Honestly, oil-based adjuvants (MF59, FCA, etc.) probably shouldn't be used anywhere based on their propensity to cause (in both humans and laboratory animals) conditions which due to autoimmune response mimic MS and ALS, systematically weakening tendons, muscles and nerves through progressive demyelination. FCA is actually used in veterinary based research to induce exactly these problems.

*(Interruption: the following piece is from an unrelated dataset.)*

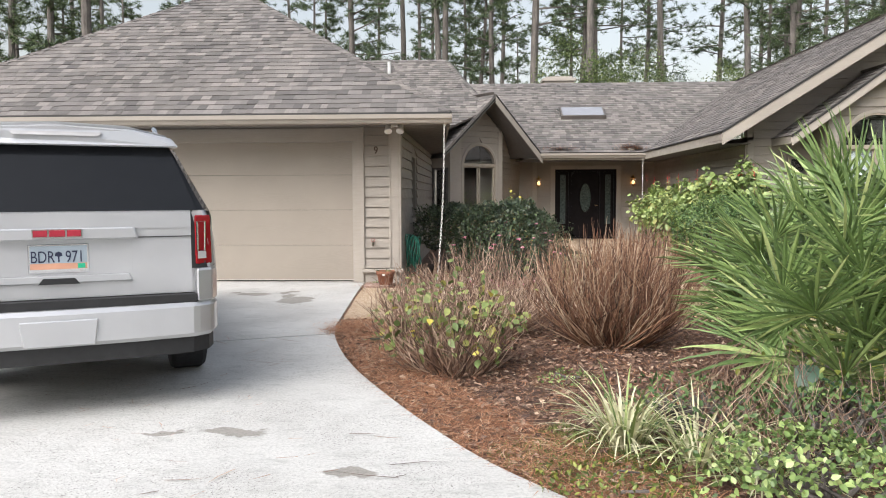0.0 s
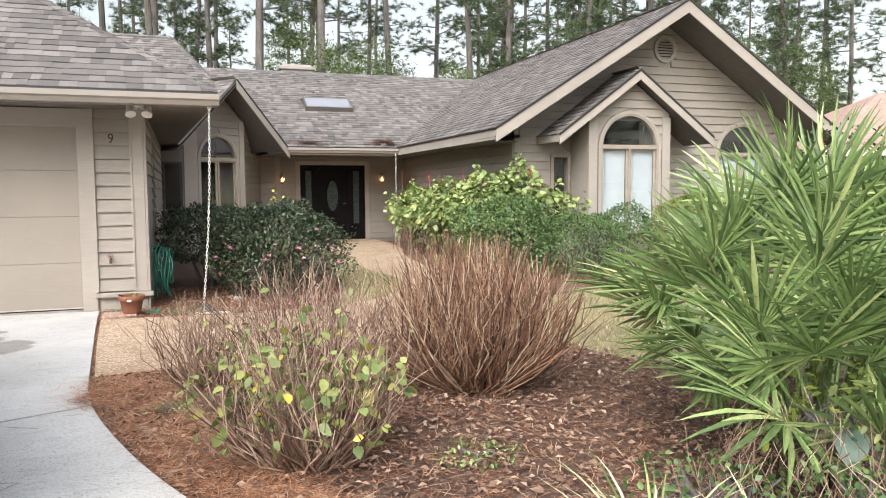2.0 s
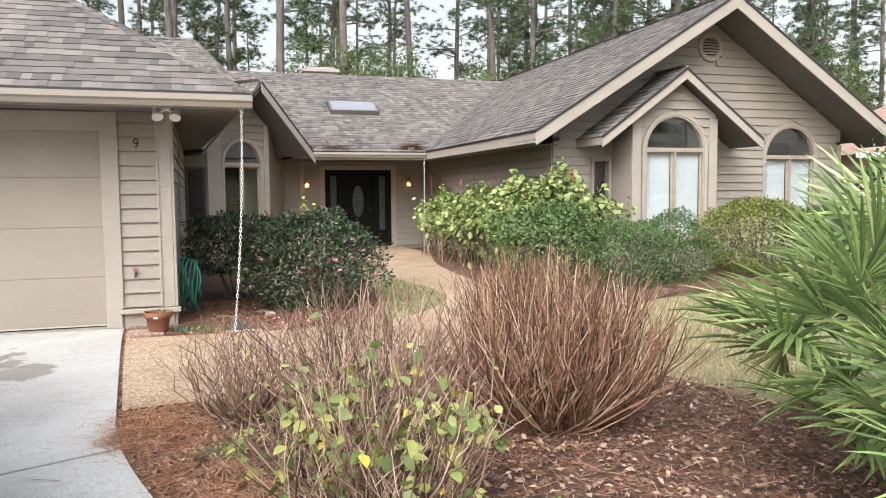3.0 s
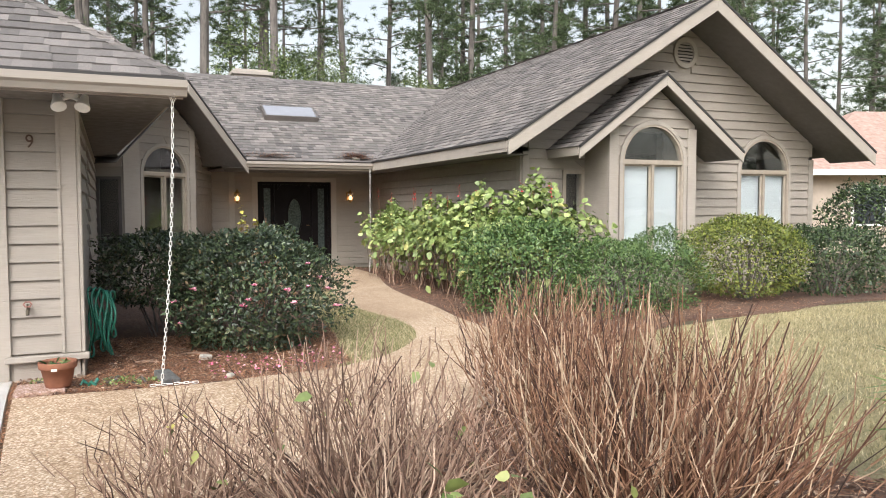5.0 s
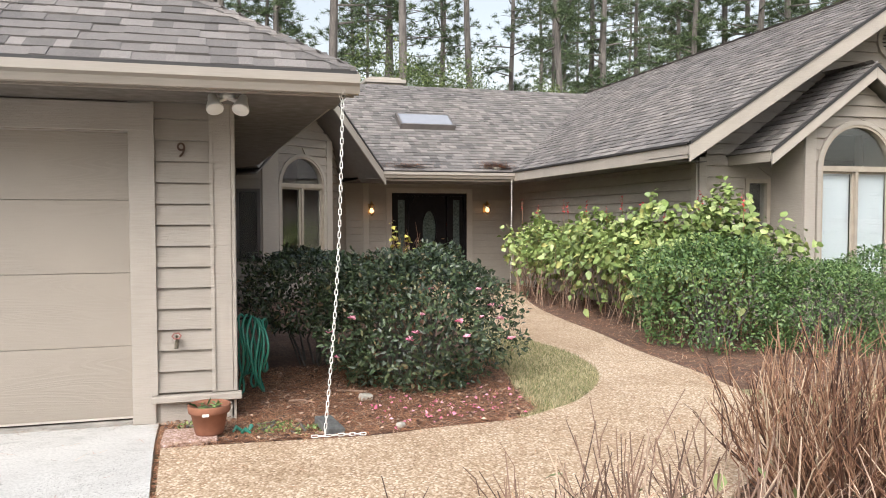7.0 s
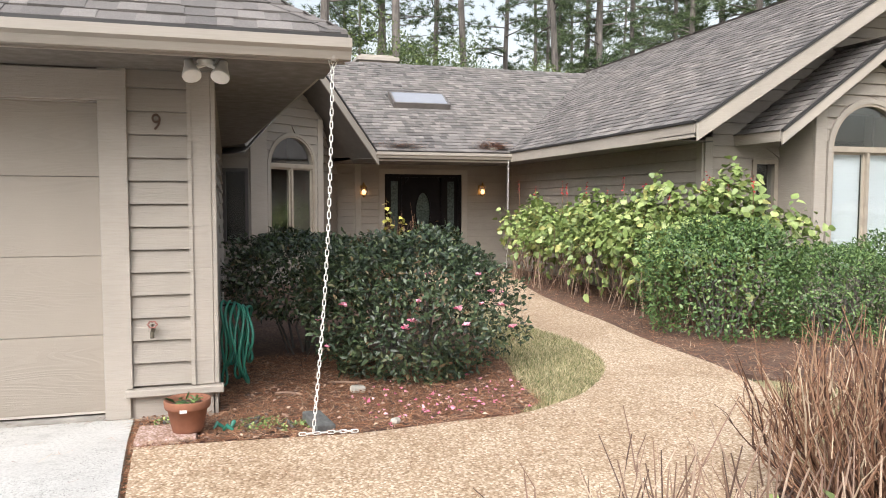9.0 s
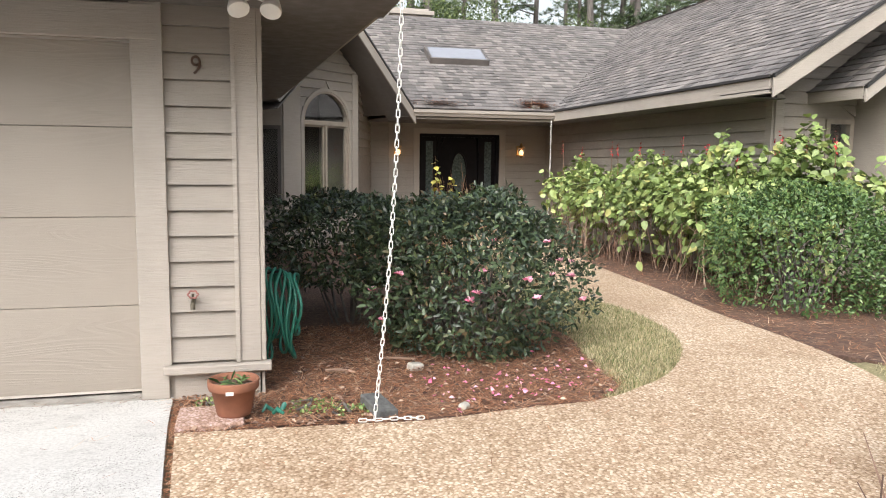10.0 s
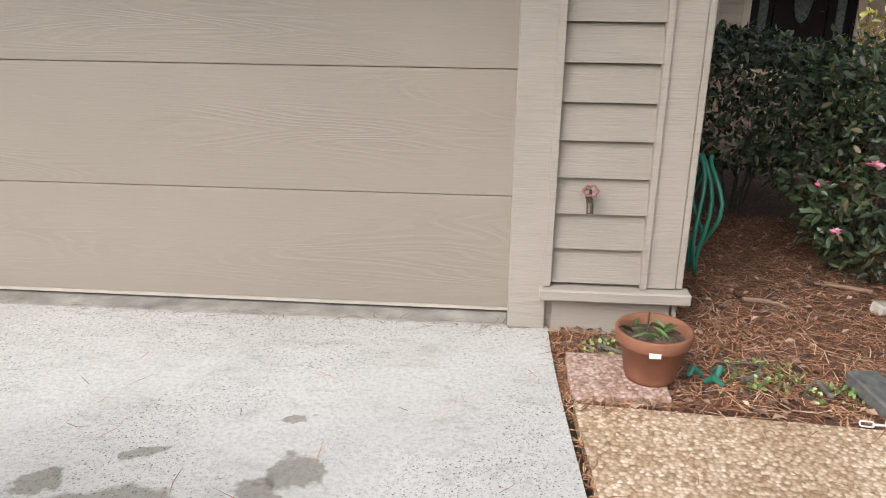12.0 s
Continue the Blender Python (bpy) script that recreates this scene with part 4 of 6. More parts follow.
def leaf_mesh(name, base, out, size, width, mat, droop=0.0, fold=0.18, up=None, rich=True):
    """Many pointed, folded leaves: base points, directions, lengths; each is one island."""
    n = len(base)
    out = unit(out)
    ref = up if up is not None else unit(RNG.normal(size=(n, 3)) * 0.6 + np.array([0, 0, 1.0]))
    side = unit(np.cross(out, ref))
    nor = np.cross(side, out)
    L, W = size[:, None], (size * width)[:, None]
    mid = base + out * L * 0.45
    tip = base + out * L + np.array([0, 0, -1.0]) * L * droop
    a = mid + side * W * 0.5 + nor * W * fold
    b = mid - side * W * 0.5 + nor * W * fold
    if rich:
        sag = np.array([0, 0, -1.0]) * L * droop
        m1 = base + out * L * 0.30 + sag * 0.09 - nor * W * 0.04
        m2 = base + out * L * 0.68 + sag * 0.46 - nor * W * 0.04
        tip = tip - nor * L * 0.06
        a1, b1 = m1 + side * W * 0.47 + nor * W * fold, m1 - side * W * 0.47 + nor * W * fold
        a2, b2 = m2 + side * W * 0.39 + nor * W * fold * 0.8, m2 - side * W * 0.39 + nor * W * fold * 0.8
        v = np.stack([base, a1, a2, tip, b2, b1, m1, m2], 1).reshape(-1, 3)
        i = np.arange(n)[:, None] * 8
        f = sum(((i + np.array([q])).tolist() for q in ([0, 1, 6], [0, 6, 5], [1, 2, 7, 6], [6, 7, 4, 5], [2, 3, 7], [7, 3, 4])), [])
        me = bpy.data.meshes.new(name)
        me.from_pydata(v.tolist(), [], f)
        me.polygons.foreach_set("use_smooth", [True] * len(f))
        me.materials.append(mat)
        return me
    v = np.stack([base, a, tip, b, mid - nor * W * 0.02], 1).reshape(-1, 3)
    i = np.arange(n)[:, None] * 5
    f = np.concatenate([i + np.array([[0, 1, 4]]), i + np.array([[1, 2, 4]]), i + np.array([[2, 3, 4]]), i + np.array([[3, 0, 4]])], 0)
    me = bpy.data.meshes.new(name)
    me.from_pydata(v.tolist(), [], f.tolist())
    me.materials.append(mat)
    return me


def link(name, me, parent, label=""):
    ob = new(name, me)
    ob.parent = parent
    return tagged(ob, label)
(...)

Squalene isn't necessarily better tolerated by non-human subjects, but rather the effects can't be recognized until near terminal stage progression is reached, and many laboratory animals are sac'd for research purposes before that sets in.

CliftonGK1
07-08-09, 03:18 PM
I'm more concerned with adjuvants creating a non-specific increase in immune system activity than causing autoimmune diseases. I already have the autoimmune problems, and anything that activates the immune system makes me feel worse. Probably why I have such awful Herxheimer like reactions to the lyme treatment. :( Dead bacteria get my immune system all excited and it's all downhill from there. :lol:

This makes sense. Even the alum based adjuvants are designed to promote increase immune system response. If I had to guess, the specific Herx-like reaction is myalgic due to the borelliosis, and probably due to demyelination issues similar to what people with advanced FMS deal with.
Has there been any thought to maintenance treatment combos like a gabapentinoid in conjunction with a low-dose pain medication as are prescribed for fibromyalgia?